Examples include Shopify Capital, PayPal Working Capital, and inventory or cashflow lenders like Kabbage. These products typically make use of your payment and revenue history on their respective platforms to assess risk and set limits. They can be ideal for seasonal inventory purchases, marketing pushes, or bridging short-term gaps, but be sure to compare costs carefully.

Evaluate whether your projected sales volumes and margins can comfortably support repayment. As with all debt products, ensure the funding enhances your business’s sustainability rather than putting unnecessary strain on cash flow.

Choosing the Right Funding Mix

There’s no one-size-fits-all approach to funding your e-commerce launch.
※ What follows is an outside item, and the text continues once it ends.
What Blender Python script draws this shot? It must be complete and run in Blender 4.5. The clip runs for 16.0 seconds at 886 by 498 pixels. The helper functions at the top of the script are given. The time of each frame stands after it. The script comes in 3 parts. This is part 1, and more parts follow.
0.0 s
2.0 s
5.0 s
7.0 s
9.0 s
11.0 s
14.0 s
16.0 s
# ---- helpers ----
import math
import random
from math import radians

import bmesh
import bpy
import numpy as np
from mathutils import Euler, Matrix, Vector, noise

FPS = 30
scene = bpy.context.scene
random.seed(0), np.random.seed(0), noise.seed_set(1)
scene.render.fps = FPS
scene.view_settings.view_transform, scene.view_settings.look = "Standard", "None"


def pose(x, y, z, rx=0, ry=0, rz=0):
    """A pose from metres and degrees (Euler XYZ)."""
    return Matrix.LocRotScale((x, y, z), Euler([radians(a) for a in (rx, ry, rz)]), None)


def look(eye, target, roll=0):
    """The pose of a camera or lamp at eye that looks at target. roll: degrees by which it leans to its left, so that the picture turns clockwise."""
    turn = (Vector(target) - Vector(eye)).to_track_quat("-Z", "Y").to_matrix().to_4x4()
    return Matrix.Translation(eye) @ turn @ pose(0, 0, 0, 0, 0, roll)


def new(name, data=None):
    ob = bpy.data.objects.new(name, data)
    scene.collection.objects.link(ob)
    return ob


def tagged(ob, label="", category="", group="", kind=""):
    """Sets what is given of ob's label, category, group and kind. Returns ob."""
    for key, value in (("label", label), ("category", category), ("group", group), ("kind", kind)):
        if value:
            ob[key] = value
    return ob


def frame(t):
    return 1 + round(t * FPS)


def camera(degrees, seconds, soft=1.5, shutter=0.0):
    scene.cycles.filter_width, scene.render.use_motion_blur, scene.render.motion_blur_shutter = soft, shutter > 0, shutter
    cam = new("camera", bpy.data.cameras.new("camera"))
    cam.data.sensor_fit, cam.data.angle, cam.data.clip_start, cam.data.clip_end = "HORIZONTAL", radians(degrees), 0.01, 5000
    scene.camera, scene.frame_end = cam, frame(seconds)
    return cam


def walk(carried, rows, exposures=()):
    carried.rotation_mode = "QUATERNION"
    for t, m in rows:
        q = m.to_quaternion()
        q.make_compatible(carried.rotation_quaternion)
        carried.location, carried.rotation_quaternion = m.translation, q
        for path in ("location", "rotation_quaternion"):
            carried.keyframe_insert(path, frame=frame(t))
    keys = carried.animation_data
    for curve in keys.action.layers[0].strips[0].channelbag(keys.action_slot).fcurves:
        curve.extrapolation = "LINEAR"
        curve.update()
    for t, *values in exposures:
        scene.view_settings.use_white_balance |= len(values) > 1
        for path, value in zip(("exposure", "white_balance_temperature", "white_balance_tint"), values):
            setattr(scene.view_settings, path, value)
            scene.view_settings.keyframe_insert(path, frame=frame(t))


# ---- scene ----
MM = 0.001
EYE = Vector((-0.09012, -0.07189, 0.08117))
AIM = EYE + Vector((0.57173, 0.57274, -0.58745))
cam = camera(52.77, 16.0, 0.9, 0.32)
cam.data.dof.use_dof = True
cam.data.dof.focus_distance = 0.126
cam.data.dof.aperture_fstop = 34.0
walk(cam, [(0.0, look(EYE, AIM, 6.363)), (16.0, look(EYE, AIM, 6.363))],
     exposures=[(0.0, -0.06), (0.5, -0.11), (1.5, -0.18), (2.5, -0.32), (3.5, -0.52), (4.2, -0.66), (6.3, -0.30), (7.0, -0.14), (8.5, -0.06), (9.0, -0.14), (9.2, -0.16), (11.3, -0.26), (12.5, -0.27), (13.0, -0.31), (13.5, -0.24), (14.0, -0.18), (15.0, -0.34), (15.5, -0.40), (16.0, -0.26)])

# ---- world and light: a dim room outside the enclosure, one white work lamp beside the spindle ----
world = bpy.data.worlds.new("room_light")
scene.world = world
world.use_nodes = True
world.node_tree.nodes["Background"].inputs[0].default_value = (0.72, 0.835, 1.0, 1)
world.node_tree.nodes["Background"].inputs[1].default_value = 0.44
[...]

Most successful businesses combine several of these sources over time, balancing risk, control, and growth. The optimal mix will depend on factors such as:

  • Your upfront and ongoing capital needs
  • Your willingness to dilute ownership or take on debt
  • The stage and scale of your e-commerce venture
  • Your track record, credit score, and available collateral
  • Market demand and potential for growth

Undertaking a thorough business planning process—not only for your website or app but also for funding and financial management—will help you gauge what you need, when you’ll need it, and which sources are realistically available to you.

Finally, remember that fundraising is often a time-consuming process. Start early, keep meticulous records, and don’t be afraid to seek professional advice. Every funding source comes with its own trade-offs; understanding these is vital to building an e-commerce business that grows sustainably and supports your long-term goals.